La seconde partie commence avec la mort de Kolia, frère aîné d'Anton, terrassé par la tuberculose. Celui-ci aurait voulu se rendre à Sakhaline et y emmener Anton. Finalement ce dernier s'y rend seul au cours de l'année 1890. Si le voyage long et périlleux n'est évoqué que par une lettre à sa sœur, l'île de Sakhaline est représentée à travers des paysages montagneux, froids, humides et brumeux de Norvège. C'est très beau et René Féret décrit avec justesse le travail de Tchekhov qui veut faire une enquête précise et complète de cet endroit où l'on envoie les condamnés au bagne ou à la prison, qui y viennent souvent avec leurs femmes et leurs enfants, qu'ils prostituent pour vivre. En quelques scènes courtes mais efficaces, il nous montre la vie de ces gens qui ne quitteront jamais cette île, même une fois leur peine achevée. Tchekhov interrogera toute la population, remplissant des milliers de fiches, qui lui permettront de publier L'Île de Sakhaline, en 1893, où il dénonçe les conditions inhumaines qui régnaient en ce lieu. De la même manière, il nous montre Tchekhov, discutant avec une institutrice, Anna, vivant dans cette île, qui lui raconte la vie misérable qu'elle mène. C'est une façon habile d'illustrer les lettres que des institutrices de village ont écrites à l'écrivain pour lui faire part de leur condition précaire et misérable. Il se servira de ces témoignages dans son récit Sur le Chariot.

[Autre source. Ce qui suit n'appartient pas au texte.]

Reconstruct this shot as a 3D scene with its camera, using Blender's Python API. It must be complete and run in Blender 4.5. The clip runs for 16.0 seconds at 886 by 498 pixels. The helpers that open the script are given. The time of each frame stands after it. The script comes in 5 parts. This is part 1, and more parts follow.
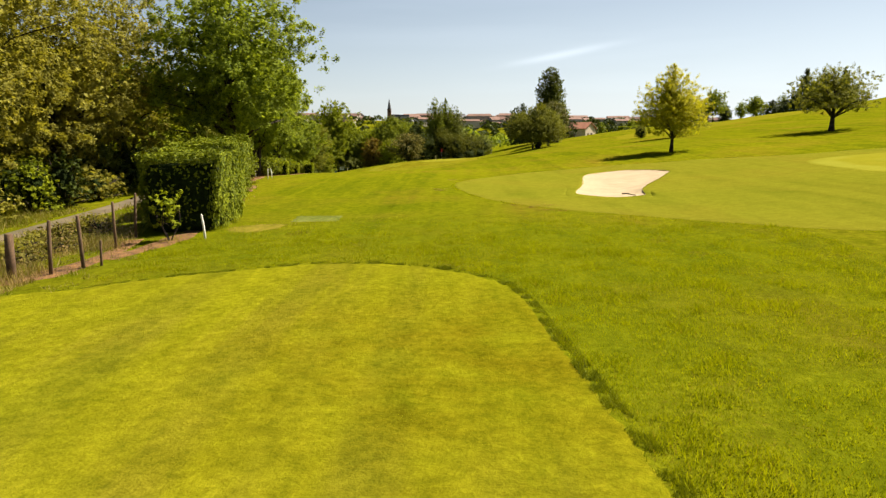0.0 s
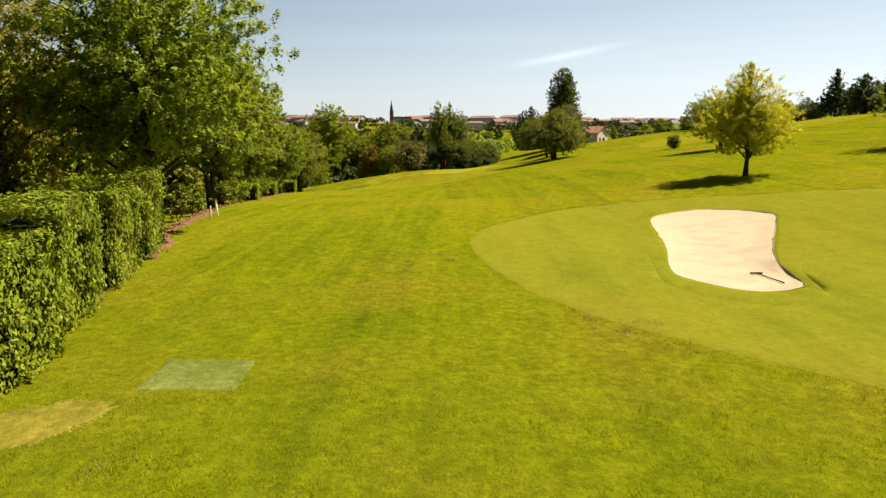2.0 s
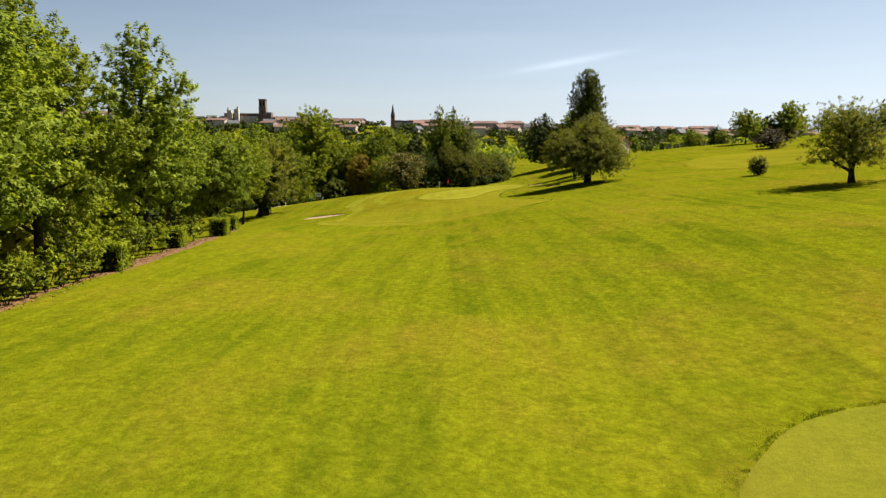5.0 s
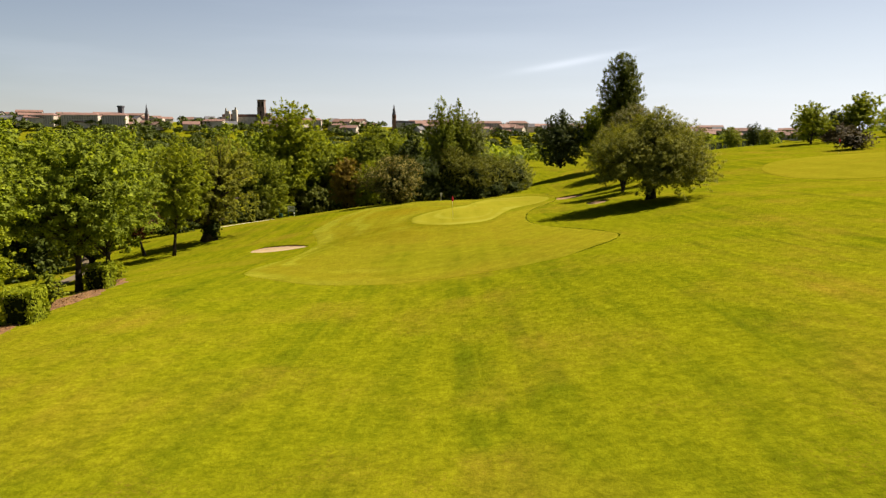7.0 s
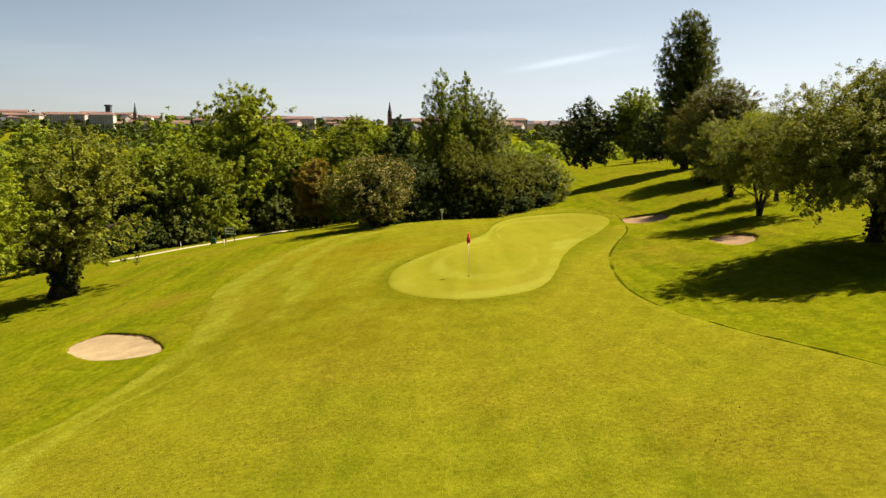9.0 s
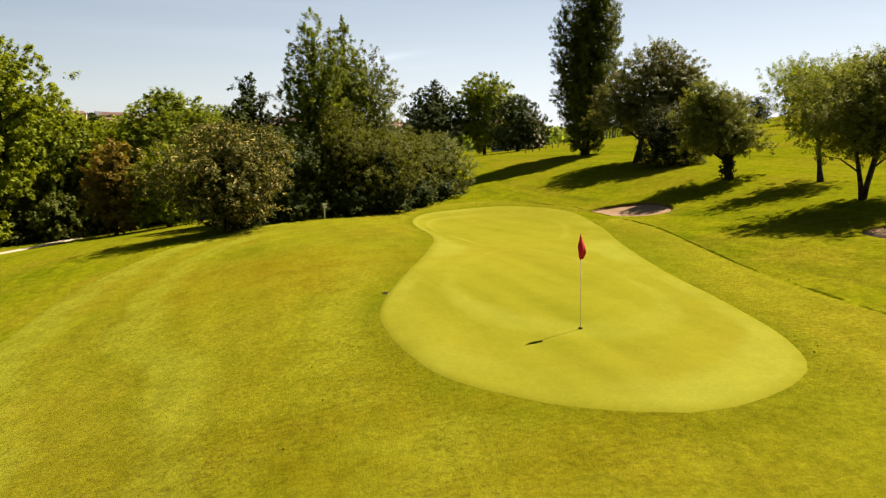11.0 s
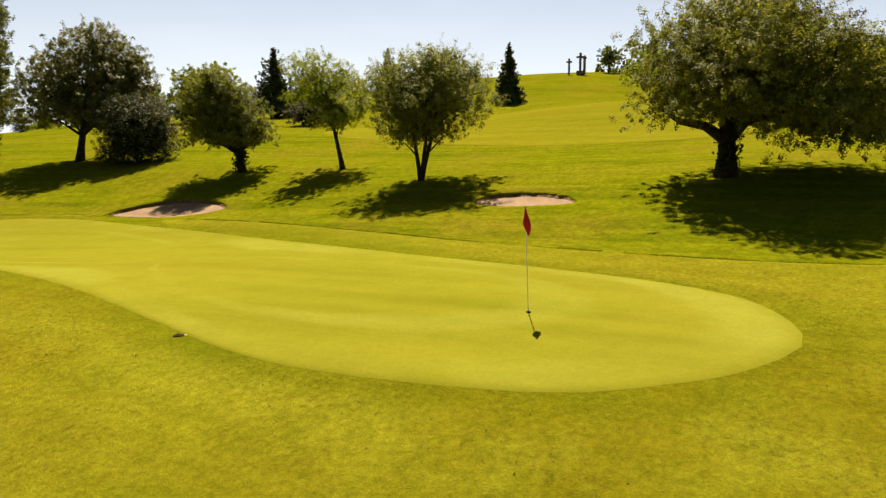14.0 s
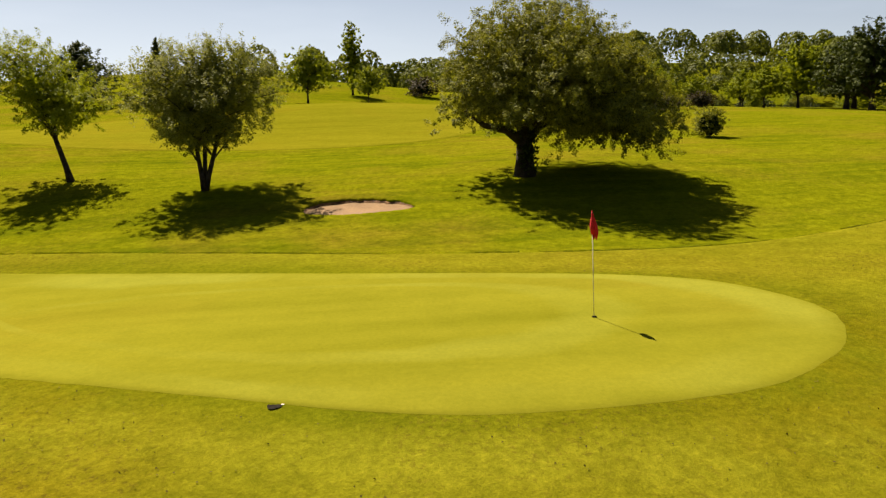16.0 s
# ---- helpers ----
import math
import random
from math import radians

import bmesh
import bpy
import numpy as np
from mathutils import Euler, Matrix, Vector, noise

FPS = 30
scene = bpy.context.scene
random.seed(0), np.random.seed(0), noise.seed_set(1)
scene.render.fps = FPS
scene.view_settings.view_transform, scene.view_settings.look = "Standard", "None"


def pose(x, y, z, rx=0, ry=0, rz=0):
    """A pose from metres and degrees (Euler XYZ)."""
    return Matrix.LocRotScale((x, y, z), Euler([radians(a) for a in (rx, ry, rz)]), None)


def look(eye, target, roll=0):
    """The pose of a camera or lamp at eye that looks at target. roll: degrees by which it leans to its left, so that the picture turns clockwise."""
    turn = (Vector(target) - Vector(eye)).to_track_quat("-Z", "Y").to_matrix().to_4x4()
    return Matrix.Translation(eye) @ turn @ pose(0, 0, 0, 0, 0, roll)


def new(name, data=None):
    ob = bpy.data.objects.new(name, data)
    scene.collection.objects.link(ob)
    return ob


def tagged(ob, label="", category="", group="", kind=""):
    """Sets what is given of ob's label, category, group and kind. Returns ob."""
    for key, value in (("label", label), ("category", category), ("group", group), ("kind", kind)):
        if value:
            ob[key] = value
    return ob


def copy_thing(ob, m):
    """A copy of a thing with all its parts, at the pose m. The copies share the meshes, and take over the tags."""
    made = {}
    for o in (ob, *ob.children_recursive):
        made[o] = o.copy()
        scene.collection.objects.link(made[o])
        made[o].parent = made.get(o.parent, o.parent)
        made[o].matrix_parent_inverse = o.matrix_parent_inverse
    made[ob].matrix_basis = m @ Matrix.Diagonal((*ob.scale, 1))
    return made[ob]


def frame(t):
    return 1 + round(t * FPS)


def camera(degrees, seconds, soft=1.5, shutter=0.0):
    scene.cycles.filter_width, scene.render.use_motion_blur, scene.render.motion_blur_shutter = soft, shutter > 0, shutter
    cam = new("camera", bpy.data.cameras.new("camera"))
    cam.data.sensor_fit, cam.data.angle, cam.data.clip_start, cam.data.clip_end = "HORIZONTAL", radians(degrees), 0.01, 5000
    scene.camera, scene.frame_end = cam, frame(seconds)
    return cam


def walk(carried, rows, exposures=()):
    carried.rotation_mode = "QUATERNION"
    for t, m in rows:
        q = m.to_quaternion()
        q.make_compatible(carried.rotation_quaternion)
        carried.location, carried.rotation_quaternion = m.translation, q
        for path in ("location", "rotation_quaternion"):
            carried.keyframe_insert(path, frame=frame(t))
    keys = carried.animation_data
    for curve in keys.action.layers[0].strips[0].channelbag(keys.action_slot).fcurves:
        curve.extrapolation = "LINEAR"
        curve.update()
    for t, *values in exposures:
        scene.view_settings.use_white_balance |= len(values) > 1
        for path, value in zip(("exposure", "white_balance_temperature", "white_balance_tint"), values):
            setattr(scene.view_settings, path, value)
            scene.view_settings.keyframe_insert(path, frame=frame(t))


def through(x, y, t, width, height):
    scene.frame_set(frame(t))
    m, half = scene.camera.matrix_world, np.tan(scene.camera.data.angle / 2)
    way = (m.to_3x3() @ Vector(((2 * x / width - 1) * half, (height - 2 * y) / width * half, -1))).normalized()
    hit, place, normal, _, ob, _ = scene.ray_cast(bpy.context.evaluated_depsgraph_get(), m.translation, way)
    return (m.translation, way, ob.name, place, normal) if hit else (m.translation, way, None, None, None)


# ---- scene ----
cam = camera(63.3, 16.0, soft=1.35)

PATH = [
    (0, (0.339, -65.999, 3.322), (0.325, -64.025, 3.003), -0.5),
    (0.5, (0.13, -62.191, 3.459), (0.111, -60.216, 3.141), -0.8),
    (1, (0.113, -58.639, 3.702), (0.092, -56.664, 3.385), -0.9),
    (1.5, (0.064, -54.844, 4.13), (0.042, -52.869, 3.814), -0.9),
    (2, (0.027, -50.908, 4.522), (0.005, -48.933, 4.207), -0.6),
    (2.5, (-0.01, -46.881, 5.012), (-0.032, -44.906, 4.698), -0.5),
    (3, (-0.038, -42.869, 5.711), (-0.06, -40.894, 5.396), -0.4),
    (3.5, (-0.06, -38.329, 5.947), (-0.081, -36.353, 5.636), -0.1),
    (4, (-0.07, -33.808, 5.881), (-0.09, -31.832, 5.573), 0.1),
    (4.2, (-0.103, -31.93, 5.766), (-0.12, -29.954, 5.46), 0.3),
    (6.3, (-0.551, -6.082, 5.812), (-0.576, -4.106, 5.509), 0.4),
    (6.5, (-0.577, -3.168, 5.819), (-0.604, -1.192, 5.514), 0.3),
    (7, (-0.647, 4.34, 5.658), (-0.676, 6.317, 5.356), 0.2),
    (7.5, (-0.707, 12.426, 5.566), (-0.741, 14.403, 5.262), 0.3),
    (8, (-0.876, 21.25, 5.398), (-0.913, 23.226, 5.094), 0.0),
    (8.2, (-0.929, 24.59, 5.406), (-0.966, 26.566, 5.099), -0.1),
    (10.3, (-5.372, 55.15, 3.191), (-5.187, 57.118, 2.888), 0.4),
    (10.5, (-6.296, 56.332, 2.968), (-6.029, 58.291, 2.66), 0.7),
    (11, (-8.058, 58.856, 2.357), (-7.524, 60.76, 2.057), 0.5),
    (11.5, (-9.525, 60.614, 2.015), (-8.657, 62.391, 1.72), 0.6),
    (12, (-10.576, 62.031, 1.715), (-9.423, 63.639, 1.425), 0.4),
    (12.5, (-11.69, 63.378, 1.592), (-10.299, 64.787, 1.308), 0.4),
    (13, (-12.866, 65.039, 1.527), (-11.293, 66.242, 1.248), 0.4),
    (13.5, (-13.924, 67.122, 1.505), (-12.206, 68.107, 1.227), 0.2),
    (14, (-14.723, 69.5, 1.435), (-12.89, 70.252, 1.161), 0.0),
    (14.5, (-15.259, 71.977, 1.441), (-13.343, 72.483, 1.169), -0.1),
    (15, (-15.516, 74.294, 1.444), (-13.55, 74.545, 1.173), -0.3),
    (15.5, (-15.291, 76.532, 1.468), (-13.31, 76.514, 1.197), -0.4),
    (16, (-14.412, 78.442, 1.531), (-12.452, 78.155, 1.259), -0.8),
]
walk(cam, [(t, look(eye, target, roll)) for t, eye, target, roll in PATH], [(0, 1.51, 6700, 10), (1.5, 1.55, 6700, 10), (2.2, 1.50, 6700, 10), (3.2, 1.39, 6150, 10), (4.2, 1.34, 5950, 9), (6.3, 1.40, 6850, 16), (8.2, 1.43, 6750, 13), (10.4, 1.51, 6750, 12), (11.5, 1.50, 6950, 14), (13.5, 1.50, 7000, 14), (16, 1.37, 7000, 14)])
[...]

Ainsi ce film est assez respectueux de la vie de ce grand écrivain et traduit en images de nombreux faits. La façon dont le personnage de Tchekhov critique la mise en scène et le jeu de la troupe qui va représenter La Mouette est révélatrice. A sa sortie en 1896, la pièce fut mal accueillie alors qu'à sa reprise, deux ans plus tard, dans une mise en scène de Constantin Stanislavski, l'auteur de La Formation de l'acteur et de La Construction du personnage, elle eut beaucoup de succès. Dans le film, on voit Tchekhov expliquer à la troupe comment elle doit jouer La Mouette et c'est le parti pris de Stanislavski qu'il expose !
On le voit, ce film est très attrayant. Les décors et les costumes qui reconstituent l'ambiance de cette fin du XIXe siècle sont très bien choisis. Les acteurs jouent avec justesse leur personnage. C'est tout particulièrement vrai pour Nicolas Giraud dans le rôle-titre et Lolita Chammah dans le rôle de Macha, sœur aimante et toute dévouée à son frère. Un film très attrayant même si l'on ne s'intéresse pas aux pièces et autres écrits de Tchekhov. R.P. Sortie en salles le 18 mars 2015.